The present invention relates to efficient transfer of datalink frame or network packets in a “custom” network. The network is “custom” as all switches and end nodes need to create or process datalink frames or data packets of special formats.
The OSI, or Open System Interconnection, model defines a networking framework for implementing protocols in seven layers. Most networking protocols do not implement all seven layers, but only a subset of layers. For example, TCP and IP protocol corresponds to layers 4 (TCP) and 3 (IP) respectively. Network packets contain protocol layer information corresponding to the packet. For example, a TCP/IP packet contains a header with both TCP and IP information corresponding to the packet.
The physical layer (layer 1) specifies how bits stream is created on a network medium and physical and electrical characteristics of the medium. The datalink layer (layer 2) specifies framing, addressing and frame level error detection. For outgoing packets to the network, the datalink layer receives network packets from networking layer (layer 3) and creates datalink frames by adding datalink (layer 2) protocol information and passes the frame to the physical layer. For incoming packets from network, datalink layer receives datalink frames from physical layer (layer 1), removes the datalink (layer 2) protocol information and passes network packet to the networking layer. The network layer (layer 3) specifies network address and protocols for end to end delivery of packets.
Network packets contain protocol layer information corresponding to the packet. FIG. 1A illustrates a network packet containing 01001 layer 1, 01002 layer 2, 01003 layer 3, 01004 layer 4 headers, 01005 Data and 01008 layer 1, 01007 layer 2, 01006 layer 3 trailers. FIG. 1B illustrates a network packet with 01011 layer 1, 01012 layer 2 (data link), 01013 layer 3 (networking) and 01014 layer 4 (transport) headers and 01017 layer 1 and 01016 layer 2 trailers and 01015 Data. For each layer, the corresponding header and trailer (if present) together contain all the protocol information required to send the packet/frame to the consumer of the data in a remote node.
For example, headers/trailers corresponding to a TCP/IP packet in a 10 BaseT Ethernet LAN are:
i) Physical layer header contains Start-of-Stream Delimiter
ii) Data link layer header contains Preamble, Start-of-Frame Delimiter, Ethernet Addresses, Length/Type Field etc.
iii) IP header contains Version, Length, IP Address etc.
iv) TCP header contains Port Numbers, Window, Flags etc.
v) Datalink layer trailer contains 32 bit FCS
vi) Physical layer trailer contains End-of-Stream Delimiter.
When parts of networks get congested and end nodes continue transmitting packets to congested parts of a networks, more and more switches can get congested. This can lead to switches dropping large number of packets, nodes retransmitting the dropped or lost packets and network slowing down.
U.S. Pat. No. 6,917,620 specifies a method and apparatus for a switch that separates the data portion and the header portion. This method has a disadvantage that overhead and logic for separating the data portion and the header portion and then combining the header portion and the data portion before transmission is required. This method also can not consolidate headers from more than one packet for transmission to the next node or delay packet arrival if the destination path of the packet is congested and therefore, can not avoid congestion.

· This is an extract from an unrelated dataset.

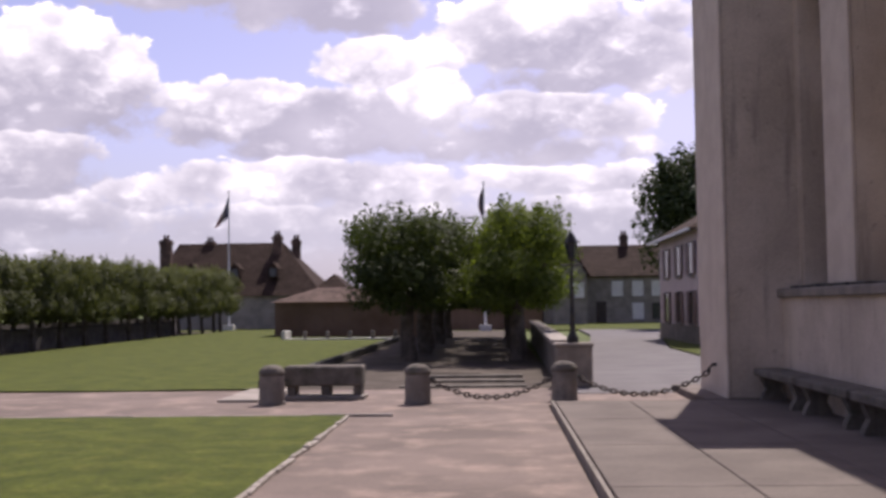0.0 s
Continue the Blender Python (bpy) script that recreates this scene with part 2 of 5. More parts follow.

According to claim (1)(c) of U.S. Pat. No. 5,140,582, the header portion of a packet is decoded prior to the receipt of full packet to determine the destination node. This invention can help with faster processing of the packet within a switch. This method can not consolidate headers from more than one packet for transmission to the next node or delay packet arrival if the destination path of the packet is congested and therefore, can not avoid congestion.
U.S. Pat. No. 6,032,190 specifies an apparatus and method of separating the header portion of an incoming packet and keeping the header portion in a set of registers and combining the header portion with the data portion before transmitting the packet. This method has a disadvantage that overhead and logic for separating the data portion and the header portion is required. This method can not consolidate headers from more than one packet for transmission to the next-node or delay packet arrival if the destination path of the packet is congested and therefore, can not avoid congestion.
U.S. Pat. No. 6,408,001 improves transport efficiency by identifying plurality of packets having common destination node, transmitting at least one control message, assigning label to these packets and removing part or all of header. This method has a disadvantage that switches need to identify messages with common destination node and additional logic to remove header and add label. This method can not delay packet arrival if the destination path of the packet is congested and therefore, can not avoid congestion.